After all, President Trump gave us Betsy DeVos, the most unqualified education secretary in the nation’s history. DeVos has used her vast wealth to bankroll state, local, and federal candidates who support voucher schemes, which use your tax dollars to subsidize private school tuition for a small select few. More importantly, they drain hundreds of millions of dollars away from public schools, which, in most cases, are already underfunded.
But even if Trump mentions no new plans tomorrow for public education, his policies over the last year speak volumes and raise the question, “Are students better off today than they were a year ago?”
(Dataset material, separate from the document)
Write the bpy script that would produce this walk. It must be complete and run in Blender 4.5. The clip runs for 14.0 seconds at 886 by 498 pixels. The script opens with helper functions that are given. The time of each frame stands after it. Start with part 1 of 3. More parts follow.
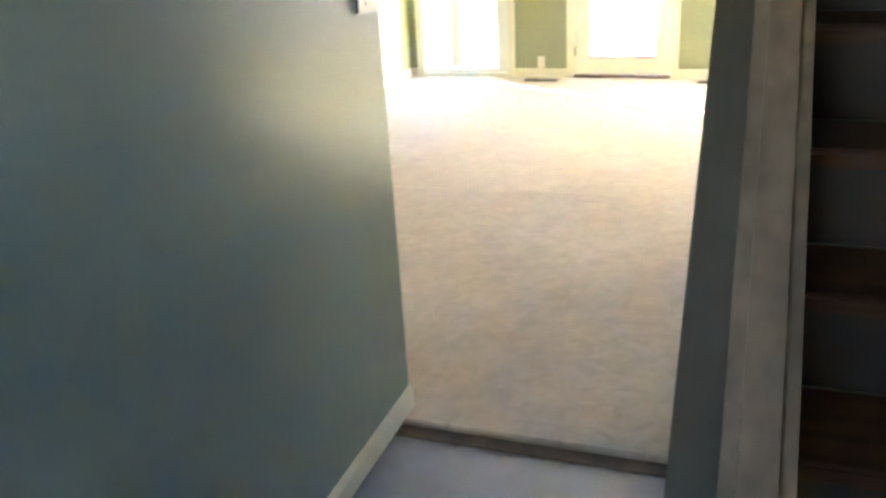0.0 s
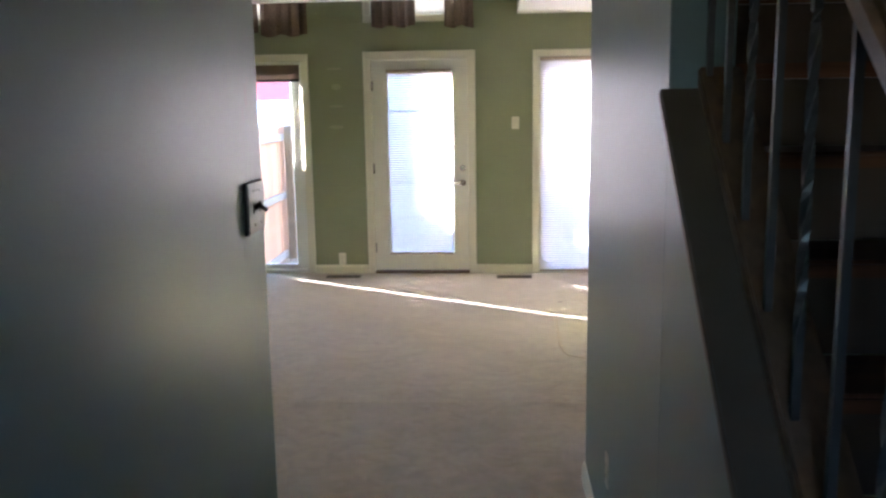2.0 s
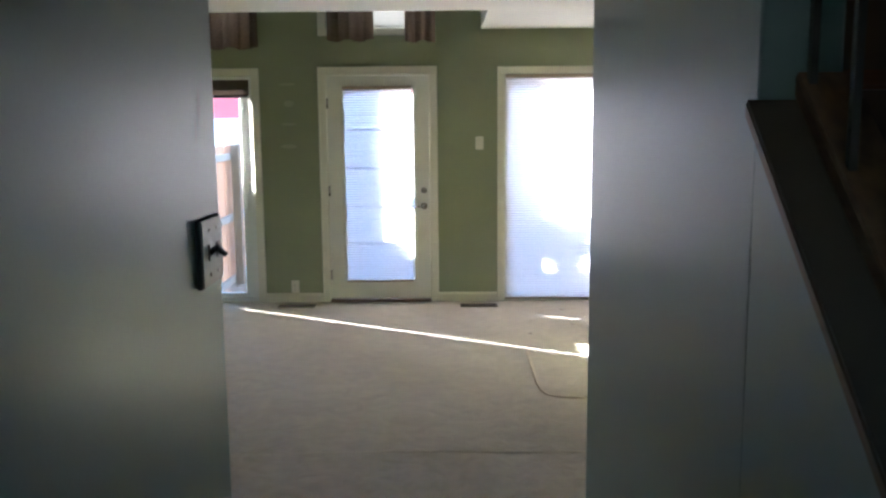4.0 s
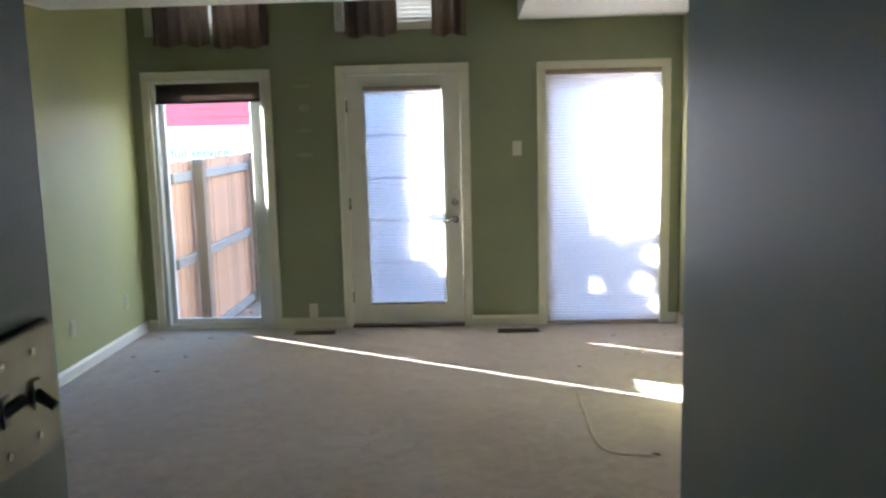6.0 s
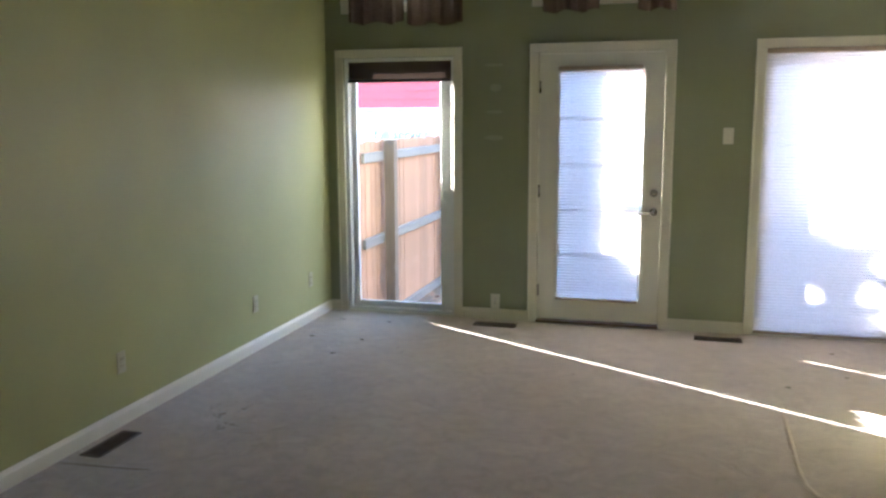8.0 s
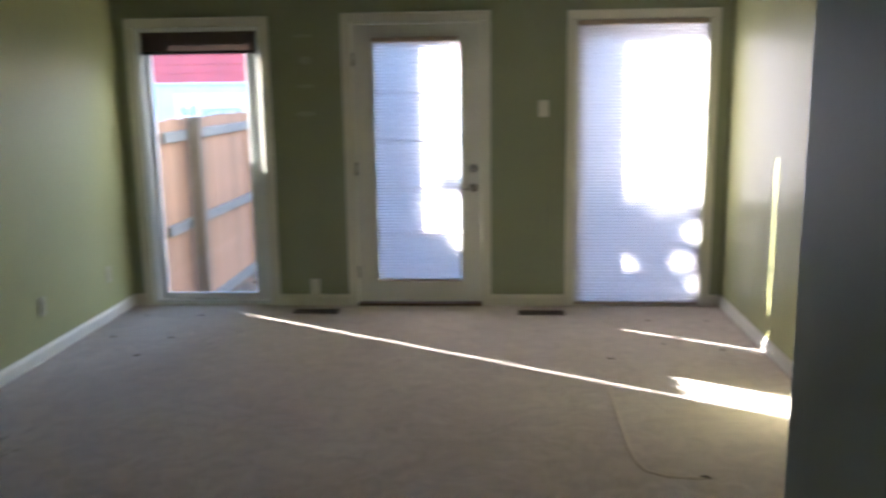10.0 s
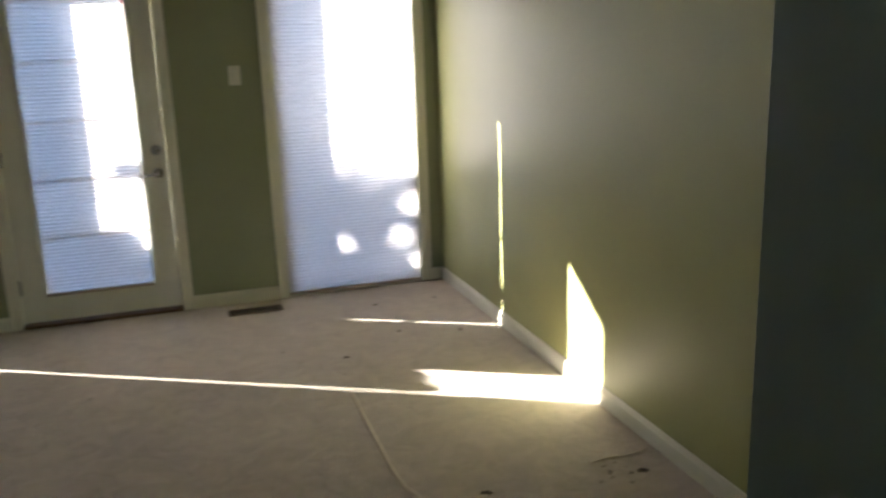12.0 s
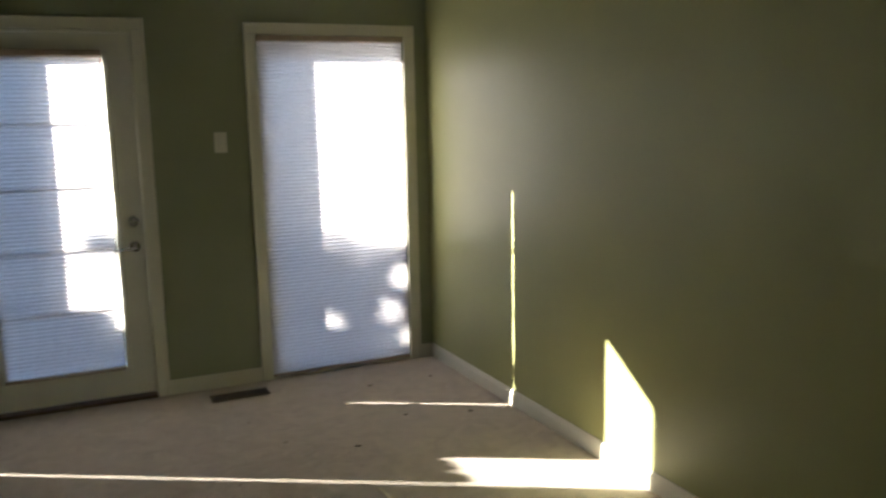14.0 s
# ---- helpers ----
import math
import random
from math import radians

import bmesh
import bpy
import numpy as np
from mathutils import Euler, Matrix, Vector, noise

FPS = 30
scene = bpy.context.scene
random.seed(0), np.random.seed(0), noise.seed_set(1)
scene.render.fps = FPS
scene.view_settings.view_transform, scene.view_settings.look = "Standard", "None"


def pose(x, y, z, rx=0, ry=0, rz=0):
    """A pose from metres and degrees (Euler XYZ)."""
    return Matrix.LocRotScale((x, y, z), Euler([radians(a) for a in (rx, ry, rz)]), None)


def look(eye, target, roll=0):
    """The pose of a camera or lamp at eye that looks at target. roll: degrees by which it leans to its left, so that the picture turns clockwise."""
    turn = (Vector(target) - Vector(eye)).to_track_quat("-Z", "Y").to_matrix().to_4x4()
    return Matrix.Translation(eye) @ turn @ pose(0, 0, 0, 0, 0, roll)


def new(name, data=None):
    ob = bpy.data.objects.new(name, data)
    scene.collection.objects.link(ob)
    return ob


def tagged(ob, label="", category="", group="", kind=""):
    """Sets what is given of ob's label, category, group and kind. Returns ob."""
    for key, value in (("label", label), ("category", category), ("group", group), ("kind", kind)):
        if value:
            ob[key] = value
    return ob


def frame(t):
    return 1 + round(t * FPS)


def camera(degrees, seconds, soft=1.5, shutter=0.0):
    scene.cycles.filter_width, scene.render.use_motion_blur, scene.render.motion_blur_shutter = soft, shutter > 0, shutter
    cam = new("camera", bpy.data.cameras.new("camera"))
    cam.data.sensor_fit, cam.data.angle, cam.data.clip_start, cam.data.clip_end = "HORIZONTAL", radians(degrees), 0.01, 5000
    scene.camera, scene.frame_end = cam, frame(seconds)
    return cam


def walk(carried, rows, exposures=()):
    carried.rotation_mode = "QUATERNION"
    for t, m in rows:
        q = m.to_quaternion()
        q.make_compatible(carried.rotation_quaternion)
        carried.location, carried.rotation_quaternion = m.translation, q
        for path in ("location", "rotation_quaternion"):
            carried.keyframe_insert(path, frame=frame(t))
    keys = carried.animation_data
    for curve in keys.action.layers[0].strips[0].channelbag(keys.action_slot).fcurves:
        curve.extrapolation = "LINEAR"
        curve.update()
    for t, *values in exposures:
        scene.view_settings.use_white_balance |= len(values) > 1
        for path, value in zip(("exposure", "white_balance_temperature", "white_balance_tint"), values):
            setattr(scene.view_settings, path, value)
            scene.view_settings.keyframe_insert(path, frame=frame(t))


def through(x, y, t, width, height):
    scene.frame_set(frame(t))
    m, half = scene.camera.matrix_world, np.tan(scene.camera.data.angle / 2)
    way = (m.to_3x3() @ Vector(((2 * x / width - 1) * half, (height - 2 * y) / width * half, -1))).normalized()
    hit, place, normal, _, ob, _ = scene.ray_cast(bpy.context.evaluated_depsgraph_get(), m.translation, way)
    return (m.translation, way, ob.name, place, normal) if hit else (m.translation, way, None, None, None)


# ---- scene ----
cam = camera(55.1, 14.0, soft=2.5, shutter=0.5)
PATH = [
    (0, (1.172, -8.338, 1.570), (0.522, -6.596, 0.836), -3.3),
    (0.3, (1.122, -8.323, 1.590), (0.549, -6.528, 0.924), -1.9),
    (0.5, (1.062, -8.263, 1.549), (0.489, -6.430, 0.989), -1.3),
    (1, (0.976, -8.157, 1.612), (0.536, -6.247, 1.216), -0.2),
    (1.5, (0.867, -8.121, 1.620), (0.733, -6.160, 1.249), -0.6),
    (2, (0.751, -8.120, 1.631), (0.618, -6.153, 1.293), -0.9),
    (2.5, (0.673, -8.075, 1.625), (0.705, -6.101, 1.304), -0.6),
    (2.7, (0.665, -8.036, 1.633), (0.646, -6.056, 1.350), -1.1),
    (4.8, (0.569, -7.356, 1.608), (0.567, -5.378, 1.309), -0.1),
    (5, (0.597, -7.273, 1.606), (0.523, -5.292, 1.339), -0.3),
    (5.5, (0.634, -7.041, 1.621), (0.532, -5.067, 1.317), 1.0),
    (6, (0.578, -6.833, 1.627), (0.496, -4.856, 1.341), -1.4),
    (6.5, (0.534, -6.706, 1.625), (0.426, -4.750, 1.223), -1.3),
    (7, (0.586, -6.565, 1.610), (0.240, -4.625, 1.270), -1.4),
    (7.2, (0.581, -6.512, 1.598), (0.143, -4.578, 1.335), -1.2),
    (9.5, (0.683, -6.325, 1.598), (0.107, -4.458, 1.169), -0.4),
    (10, (0.580, -6.132, 1.604), (0.451, -4.172, 1.228), -0.8),
    (10.5, (0.524, -5.997, 1.601), (0.528, -4.051, 1.142), -0.9),
    (11, (0.568, -5.773, 1.609), (0.650, -3.829, 1.147), -2.2),
    (11.5, (0.565, -5.601, 1.595), (0.782, -3.678, 1.089), -1.4),
    (12, (0.465, -5.415, 1.608), (1.058, -3.566, 1.130), -2.0),
    (12.5, (0.312, -5.349, 1.589), (1.048, -3.567, 1.054), 0.6),
    (13, (0.269, -5.182, 1.546), (0.991, -3.391, 1.025), 0.9),
    (13.5, (0.184, -5.017, 1.590), (0.881, -3.187, 1.183), -0.7),
    (14, (0.017, -4.971, 1.602), (0.837, -3.176, 1.277), -1.2),
]
walk(cam, [(t, look(eye, target, roll)) for t, eye, target, roll in PATH],
     [(0.0, 7.50, 6700, 15), (0.5, 6.95, 6900, 27), (0.8, 6.25, 7050, 33), (1.1, 5.85, 6900, 34), (1.5, 5.65, 6450, 27), (2.0, 5.40, 5900, 19),
      (2.5, 5.35, 5750, 15), (5.0, 4.70, 5550, 11), (5.5, 4.75, 5600, 11), (6.5, 4.50, 5600, 12), (7.0, 4.55, 5700, 13), (9.5, 4.83, 5850, 14),
      (10.0, 4.22, 5700, 14), (10.5, 4.20, 5700, 12), (11.0, 4.00, 5850, 10), (12.0, 3.90, 6150, 8), (13.0, 3.88, 6300, 8), (14.0, 3.30, 6250, 6)])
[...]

Education activists answer no, for a variety of reasons. We already mentioned Betsy DeVos, but do not forget about that GOP tax plan Congress just passed. It favors corporations and the wealthy at the expense of students, public education, and working families.
Because of the GOP tax plan, this nation is looking at up to $152 billion in public school funding cuts at the state and local levels—funding cuts that will affect our students in profound and negative ways. It also puts 130,000 education jobs at risk. To make matters worse, lawmakers tucked away a voucher scheme inside the plan, which sends a strong message that this administration has no interest or desire in investing in public education.
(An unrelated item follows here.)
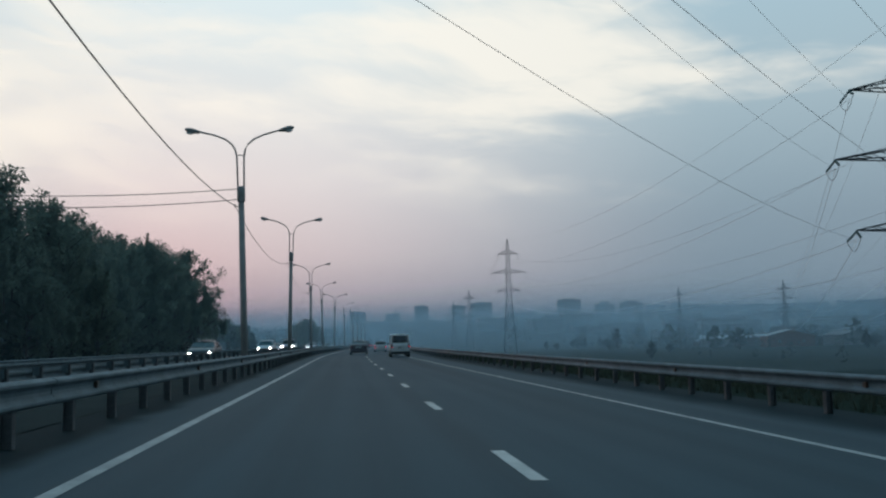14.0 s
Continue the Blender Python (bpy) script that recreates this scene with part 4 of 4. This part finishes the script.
rnd = random.Random(5)
for lat, y, k, s in ((-32, 480, 1, 0.90), (-28, 481, 0, 0.93), (-29, 488, 0, 1.03), (-26.5, 494, 1, 1.03), (-28, 500, 0, 0.98), (-27.2, 505, 1, 1.0),
                     (-29.2, 511, 0, 0.92), (-26, 514, 1, 0.92), (-28.2, 520, 1, 1.05), (-25.7, 523, 0, 0.98), (-29, 529, 1, 1.05), (-27.5, 534, 1, 1.10), (-30.5, 538, 2, 1.3), (-25.0, 539, 2, 1.33), (-25.2, 545, 2, 1.05), (-24.5, 484, 2, 0.66), (-25, 491, 2, 0.72), (-23.6, 498, 2, 0.68), (-25.4, 508, 2, 0.75), (-24.8, 518, 2, 0.72), (-25.7, 528, 2, 1.22), (-32.5, 528, 0, 0.8), (-36, 492, 0, 0.92), (-38, 504, 1, 0.9), (-34, 516, 1, 0.85)):
    tree(TALL[k], hermite(y, 1) + lat, y, s * (1.06 if y > 489 else 1.14), "tall leafy poplar in a dense roadside clump", "roadside poplars", "tree", rnd.uniform(0, 360))
for lat, y, k, s in ((-33.2, 620, 2, 0.82), (-32.5, 634, 2, 0.66), (-23, 712, 2, 1.0), (-26, 727, 0, 0.8), (-30, 742, 1, 0.8), (-24, 757, 2, 0.9)):
    tree(TALL[k], hermite(y, 1) + lat, y, s, "leafy roadside tree fading into haze", "trees beyond the bend", "tree", rnd.uniform(0, 360))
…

And what about the 600,000 high school and college students known as the DACA Dreamers? Are they better off? Trump’s policies have failed them as well. The Deferred Action for Childhood Arrivals (DACA) program gave Dreamers, brought to this country as children by their undocumented immigrant parents, renewable permission to study and work in the United States. However, last year, in a cruel, unnecessary, and anti-immigrant move, Trump revoked their protected status under the program. And now, each day, 120 DACA recipients become vulnerable to deportation—young children living under the constant fear that they will have to leave the only country they have ever called home.
However, here is the good news about tomorrow’s State of the Union address. It serves as a reminder to education activists nationwide that in November we get to hold accountable those elected officials who have supported policies, like the ones mentioned earlier, that have been so detrimental to students, public schools, and working families. The midterm elections give us an opportunity to elect education champions up and down the ballot—lawmakers who are going to stand up for strong public schools.
It already happened in New Jersey and Virginia last year. Election outcomes from those two states—from governor races all the way down to local school board contests—show that your vote can and will make a difference in November. So now is not the time to get discouraged about what Trump says or doesn’t say, especially tomorrow. Instead, make a commitment to vote in November. Decide now to work to get education champions elected in your state. We owe it to our communities to fight for those lawmakers who will fight for our students’ futures and the ideals and principles that make this nation great.